* [What to work on] Among the entries below, one stretch runs from the line that contains "what is given" through the line that contains "for t, *values". Repeat that stretch exactly, ends included, and only that.

* [Entries]
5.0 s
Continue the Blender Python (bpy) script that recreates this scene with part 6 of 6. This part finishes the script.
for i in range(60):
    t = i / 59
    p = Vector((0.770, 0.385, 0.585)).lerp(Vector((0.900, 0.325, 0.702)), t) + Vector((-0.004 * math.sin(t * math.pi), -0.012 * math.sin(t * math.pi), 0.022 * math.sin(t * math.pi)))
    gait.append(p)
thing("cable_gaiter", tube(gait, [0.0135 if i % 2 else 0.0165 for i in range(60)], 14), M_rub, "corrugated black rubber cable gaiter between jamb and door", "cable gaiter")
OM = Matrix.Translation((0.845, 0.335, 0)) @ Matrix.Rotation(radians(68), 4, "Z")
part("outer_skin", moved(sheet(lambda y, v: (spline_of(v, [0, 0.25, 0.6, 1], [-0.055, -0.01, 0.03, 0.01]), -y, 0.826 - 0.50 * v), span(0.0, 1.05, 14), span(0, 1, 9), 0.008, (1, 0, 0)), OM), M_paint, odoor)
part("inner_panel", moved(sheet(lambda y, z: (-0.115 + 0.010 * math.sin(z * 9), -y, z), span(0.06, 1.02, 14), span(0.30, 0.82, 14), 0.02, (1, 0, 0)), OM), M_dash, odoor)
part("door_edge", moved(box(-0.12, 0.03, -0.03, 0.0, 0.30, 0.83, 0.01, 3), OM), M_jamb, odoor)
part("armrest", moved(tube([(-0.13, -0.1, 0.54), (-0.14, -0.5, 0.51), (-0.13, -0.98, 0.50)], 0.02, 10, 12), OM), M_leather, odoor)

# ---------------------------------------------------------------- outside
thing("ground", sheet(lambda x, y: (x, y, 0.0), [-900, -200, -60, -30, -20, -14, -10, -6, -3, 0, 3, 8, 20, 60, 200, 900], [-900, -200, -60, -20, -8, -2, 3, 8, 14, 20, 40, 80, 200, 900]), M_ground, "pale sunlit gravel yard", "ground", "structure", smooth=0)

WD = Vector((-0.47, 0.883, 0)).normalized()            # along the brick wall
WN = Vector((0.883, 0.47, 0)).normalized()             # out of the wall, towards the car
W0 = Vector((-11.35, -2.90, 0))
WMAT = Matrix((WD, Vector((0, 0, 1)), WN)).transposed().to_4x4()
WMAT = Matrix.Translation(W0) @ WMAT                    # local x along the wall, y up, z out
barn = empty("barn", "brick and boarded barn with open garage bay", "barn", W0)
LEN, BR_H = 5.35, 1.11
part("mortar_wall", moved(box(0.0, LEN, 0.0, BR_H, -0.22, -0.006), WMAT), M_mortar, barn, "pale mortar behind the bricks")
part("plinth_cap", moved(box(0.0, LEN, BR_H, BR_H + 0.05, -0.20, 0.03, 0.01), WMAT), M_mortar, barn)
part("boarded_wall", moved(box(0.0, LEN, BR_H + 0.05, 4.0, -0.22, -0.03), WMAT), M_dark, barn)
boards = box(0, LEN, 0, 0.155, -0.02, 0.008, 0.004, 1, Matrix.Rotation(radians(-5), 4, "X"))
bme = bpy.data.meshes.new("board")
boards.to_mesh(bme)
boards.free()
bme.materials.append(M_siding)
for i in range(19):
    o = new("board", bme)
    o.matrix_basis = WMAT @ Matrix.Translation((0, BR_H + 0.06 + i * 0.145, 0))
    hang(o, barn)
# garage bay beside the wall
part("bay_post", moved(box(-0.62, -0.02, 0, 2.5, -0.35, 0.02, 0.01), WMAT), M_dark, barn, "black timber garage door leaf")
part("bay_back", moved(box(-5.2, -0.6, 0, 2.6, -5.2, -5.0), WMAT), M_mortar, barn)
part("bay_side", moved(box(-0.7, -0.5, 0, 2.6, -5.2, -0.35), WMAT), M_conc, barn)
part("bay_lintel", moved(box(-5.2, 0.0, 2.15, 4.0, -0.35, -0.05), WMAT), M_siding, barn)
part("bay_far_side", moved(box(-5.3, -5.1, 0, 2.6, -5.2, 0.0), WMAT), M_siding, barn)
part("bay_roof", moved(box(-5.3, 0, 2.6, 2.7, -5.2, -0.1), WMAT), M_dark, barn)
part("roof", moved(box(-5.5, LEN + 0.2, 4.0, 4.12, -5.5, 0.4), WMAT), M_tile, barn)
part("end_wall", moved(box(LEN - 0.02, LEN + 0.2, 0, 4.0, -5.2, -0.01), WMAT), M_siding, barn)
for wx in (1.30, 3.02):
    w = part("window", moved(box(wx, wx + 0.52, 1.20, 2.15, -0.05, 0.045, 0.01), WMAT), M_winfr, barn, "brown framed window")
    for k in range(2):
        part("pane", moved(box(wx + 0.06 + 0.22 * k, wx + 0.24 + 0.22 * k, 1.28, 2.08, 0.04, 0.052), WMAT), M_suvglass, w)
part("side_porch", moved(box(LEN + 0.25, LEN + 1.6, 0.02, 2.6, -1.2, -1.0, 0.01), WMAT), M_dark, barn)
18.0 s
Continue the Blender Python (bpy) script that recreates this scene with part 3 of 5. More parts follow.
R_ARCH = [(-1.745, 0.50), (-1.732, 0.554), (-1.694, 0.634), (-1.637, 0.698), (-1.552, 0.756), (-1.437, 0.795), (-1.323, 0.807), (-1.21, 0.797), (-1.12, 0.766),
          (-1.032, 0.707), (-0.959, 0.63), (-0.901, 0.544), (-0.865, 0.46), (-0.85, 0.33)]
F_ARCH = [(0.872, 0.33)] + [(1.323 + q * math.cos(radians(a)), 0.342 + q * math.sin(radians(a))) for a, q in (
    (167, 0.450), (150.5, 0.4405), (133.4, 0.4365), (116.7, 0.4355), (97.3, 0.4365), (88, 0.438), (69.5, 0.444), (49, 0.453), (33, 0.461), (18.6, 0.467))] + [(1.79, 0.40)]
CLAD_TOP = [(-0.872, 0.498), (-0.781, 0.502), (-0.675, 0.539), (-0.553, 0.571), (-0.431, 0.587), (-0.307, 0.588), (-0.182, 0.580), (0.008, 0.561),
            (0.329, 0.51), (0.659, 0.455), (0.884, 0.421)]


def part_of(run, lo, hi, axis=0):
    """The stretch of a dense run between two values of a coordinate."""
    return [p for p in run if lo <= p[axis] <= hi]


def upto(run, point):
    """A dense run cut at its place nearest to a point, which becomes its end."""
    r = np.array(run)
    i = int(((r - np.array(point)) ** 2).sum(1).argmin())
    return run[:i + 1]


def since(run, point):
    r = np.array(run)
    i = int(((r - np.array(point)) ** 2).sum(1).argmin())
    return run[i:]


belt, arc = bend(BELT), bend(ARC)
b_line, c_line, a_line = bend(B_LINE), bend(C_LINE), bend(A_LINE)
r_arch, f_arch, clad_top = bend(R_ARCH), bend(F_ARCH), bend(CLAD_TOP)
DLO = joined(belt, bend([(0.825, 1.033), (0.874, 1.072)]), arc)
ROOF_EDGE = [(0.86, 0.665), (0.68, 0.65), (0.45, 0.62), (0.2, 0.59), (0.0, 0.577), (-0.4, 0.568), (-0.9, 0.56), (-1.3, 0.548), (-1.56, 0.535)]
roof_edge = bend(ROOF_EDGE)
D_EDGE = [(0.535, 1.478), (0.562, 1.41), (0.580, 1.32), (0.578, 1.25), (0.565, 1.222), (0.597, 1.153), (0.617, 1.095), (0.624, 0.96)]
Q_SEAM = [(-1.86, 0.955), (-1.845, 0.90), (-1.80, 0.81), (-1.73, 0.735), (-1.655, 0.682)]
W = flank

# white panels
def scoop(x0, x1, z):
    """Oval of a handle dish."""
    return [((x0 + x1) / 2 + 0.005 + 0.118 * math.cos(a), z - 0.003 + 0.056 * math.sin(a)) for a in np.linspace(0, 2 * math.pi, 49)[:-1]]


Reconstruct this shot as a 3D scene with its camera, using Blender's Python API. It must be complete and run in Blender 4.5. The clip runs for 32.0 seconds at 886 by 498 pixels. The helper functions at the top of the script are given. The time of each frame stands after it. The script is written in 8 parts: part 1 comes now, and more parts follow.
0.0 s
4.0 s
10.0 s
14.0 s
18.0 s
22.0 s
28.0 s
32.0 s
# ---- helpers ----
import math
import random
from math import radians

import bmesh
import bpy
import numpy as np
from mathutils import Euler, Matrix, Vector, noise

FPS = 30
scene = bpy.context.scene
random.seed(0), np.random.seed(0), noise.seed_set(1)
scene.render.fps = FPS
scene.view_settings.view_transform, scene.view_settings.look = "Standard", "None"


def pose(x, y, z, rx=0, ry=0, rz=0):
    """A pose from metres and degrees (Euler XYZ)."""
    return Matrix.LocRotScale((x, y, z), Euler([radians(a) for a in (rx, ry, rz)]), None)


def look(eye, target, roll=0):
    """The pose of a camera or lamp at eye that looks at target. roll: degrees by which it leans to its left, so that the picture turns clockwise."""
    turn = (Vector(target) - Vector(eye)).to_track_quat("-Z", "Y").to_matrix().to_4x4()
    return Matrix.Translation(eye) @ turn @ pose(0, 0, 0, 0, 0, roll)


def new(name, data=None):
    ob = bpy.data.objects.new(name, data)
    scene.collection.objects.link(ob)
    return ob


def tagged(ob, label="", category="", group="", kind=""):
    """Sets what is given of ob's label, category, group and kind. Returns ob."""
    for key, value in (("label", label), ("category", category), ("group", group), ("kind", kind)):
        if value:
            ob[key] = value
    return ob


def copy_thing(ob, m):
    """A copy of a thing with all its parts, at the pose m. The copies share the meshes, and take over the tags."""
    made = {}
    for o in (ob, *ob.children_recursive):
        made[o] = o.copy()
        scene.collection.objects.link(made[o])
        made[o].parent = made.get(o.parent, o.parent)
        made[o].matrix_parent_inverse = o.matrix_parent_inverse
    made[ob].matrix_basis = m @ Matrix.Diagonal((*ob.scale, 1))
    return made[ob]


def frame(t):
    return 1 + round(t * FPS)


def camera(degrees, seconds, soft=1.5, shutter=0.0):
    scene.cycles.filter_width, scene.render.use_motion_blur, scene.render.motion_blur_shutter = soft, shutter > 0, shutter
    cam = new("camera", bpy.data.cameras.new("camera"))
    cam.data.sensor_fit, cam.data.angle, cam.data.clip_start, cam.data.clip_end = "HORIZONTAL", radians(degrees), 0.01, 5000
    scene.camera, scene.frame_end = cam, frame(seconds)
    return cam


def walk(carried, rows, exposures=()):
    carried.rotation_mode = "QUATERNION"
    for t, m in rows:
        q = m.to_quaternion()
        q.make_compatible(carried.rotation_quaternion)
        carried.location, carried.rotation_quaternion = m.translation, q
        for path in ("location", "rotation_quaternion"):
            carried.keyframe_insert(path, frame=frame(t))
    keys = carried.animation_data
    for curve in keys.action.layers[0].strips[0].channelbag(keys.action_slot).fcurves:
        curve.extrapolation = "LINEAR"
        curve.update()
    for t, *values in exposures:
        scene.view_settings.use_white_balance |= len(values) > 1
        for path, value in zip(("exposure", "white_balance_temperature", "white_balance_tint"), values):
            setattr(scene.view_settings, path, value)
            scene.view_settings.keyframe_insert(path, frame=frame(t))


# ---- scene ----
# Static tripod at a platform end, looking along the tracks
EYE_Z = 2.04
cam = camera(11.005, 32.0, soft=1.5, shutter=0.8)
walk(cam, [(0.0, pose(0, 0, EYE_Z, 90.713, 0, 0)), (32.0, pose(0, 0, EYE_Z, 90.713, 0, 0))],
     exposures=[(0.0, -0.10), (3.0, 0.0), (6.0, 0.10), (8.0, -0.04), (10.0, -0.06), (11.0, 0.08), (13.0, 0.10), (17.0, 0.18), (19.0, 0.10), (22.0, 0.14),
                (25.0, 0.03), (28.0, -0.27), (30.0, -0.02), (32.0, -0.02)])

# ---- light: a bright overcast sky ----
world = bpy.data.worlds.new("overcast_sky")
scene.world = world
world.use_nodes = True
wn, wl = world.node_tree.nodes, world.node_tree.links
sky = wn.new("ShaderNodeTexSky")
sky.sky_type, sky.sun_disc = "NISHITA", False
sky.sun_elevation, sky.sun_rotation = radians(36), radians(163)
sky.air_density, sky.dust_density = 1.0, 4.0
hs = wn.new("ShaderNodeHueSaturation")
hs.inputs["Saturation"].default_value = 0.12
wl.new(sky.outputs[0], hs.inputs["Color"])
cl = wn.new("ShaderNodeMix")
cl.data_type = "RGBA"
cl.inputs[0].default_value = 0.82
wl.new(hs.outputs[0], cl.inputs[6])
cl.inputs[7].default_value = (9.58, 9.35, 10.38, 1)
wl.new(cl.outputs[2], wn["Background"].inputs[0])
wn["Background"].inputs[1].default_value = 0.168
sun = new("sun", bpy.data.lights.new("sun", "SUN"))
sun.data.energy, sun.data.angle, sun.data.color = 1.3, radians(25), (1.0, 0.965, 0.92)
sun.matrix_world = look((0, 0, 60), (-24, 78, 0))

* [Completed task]
    """Sets what is given of ob's label, category, group and kind. Returns ob."""
    for key, value in (("label", label), ("category", category), ("group", group), ("kind", kind)):
        if value:
            ob[key] = value
    return ob


def copy_thing(ob, m):
    """A copy of a thing with all its parts, at the pose m. The copies share the meshes, and take over the tags."""
    made = {}
    for o in (ob, *ob.children_recursive):
        made[o] = o.copy()
        scene.collection.objects.link(made[o])
        made[o].parent = made.get(o.parent, o.parent)
        made[o].matrix_parent_inverse = o.matrix_parent_inverse
    made[ob].matrix_basis = m @ Matrix.Diagonal((*ob.scale, 1))
    return made[ob]


def frame(t):
    return 1 + round(t * FPS)


def camera(degrees, seconds, soft=1.5, shutter=0.0):
    scene.cycles.filter_width, scene.render.use_motion_blur, scene.render.motion_blur_shutter = soft, shutter > 0, shutter
    cam = new("camera", bpy.data.cameras.new("camera"))
    cam.data.sensor_fit, cam.data.angle, cam.data.clip_start, cam.data.clip_end = "HORIZONTAL", radians(degrees), 0.01, 5000
    scene.camera, scene.frame_end = cam, frame(seconds)
    return cam


def walk(carried, rows, exposures=()):
    carried.rotation_mode = "QUATERNION"
    for t, m in rows:
        q = m.to_quaternion()
        q.make_compatible(carried.rotation_quaternion)
        carried.location, carried.rotation_quaternion = m.translation, q
        for path in ("location", "rotation_quaternion"):
            carried.keyframe_insert(path, frame=frame(t))
    keys = carried.animation_data
    for curve in keys.action.layers[0].strips[0].channelbag(keys.action_slot).fcurves:
        curve.extrapolation = "LINEAR"
        curve.update()
    for t, *values in exposures:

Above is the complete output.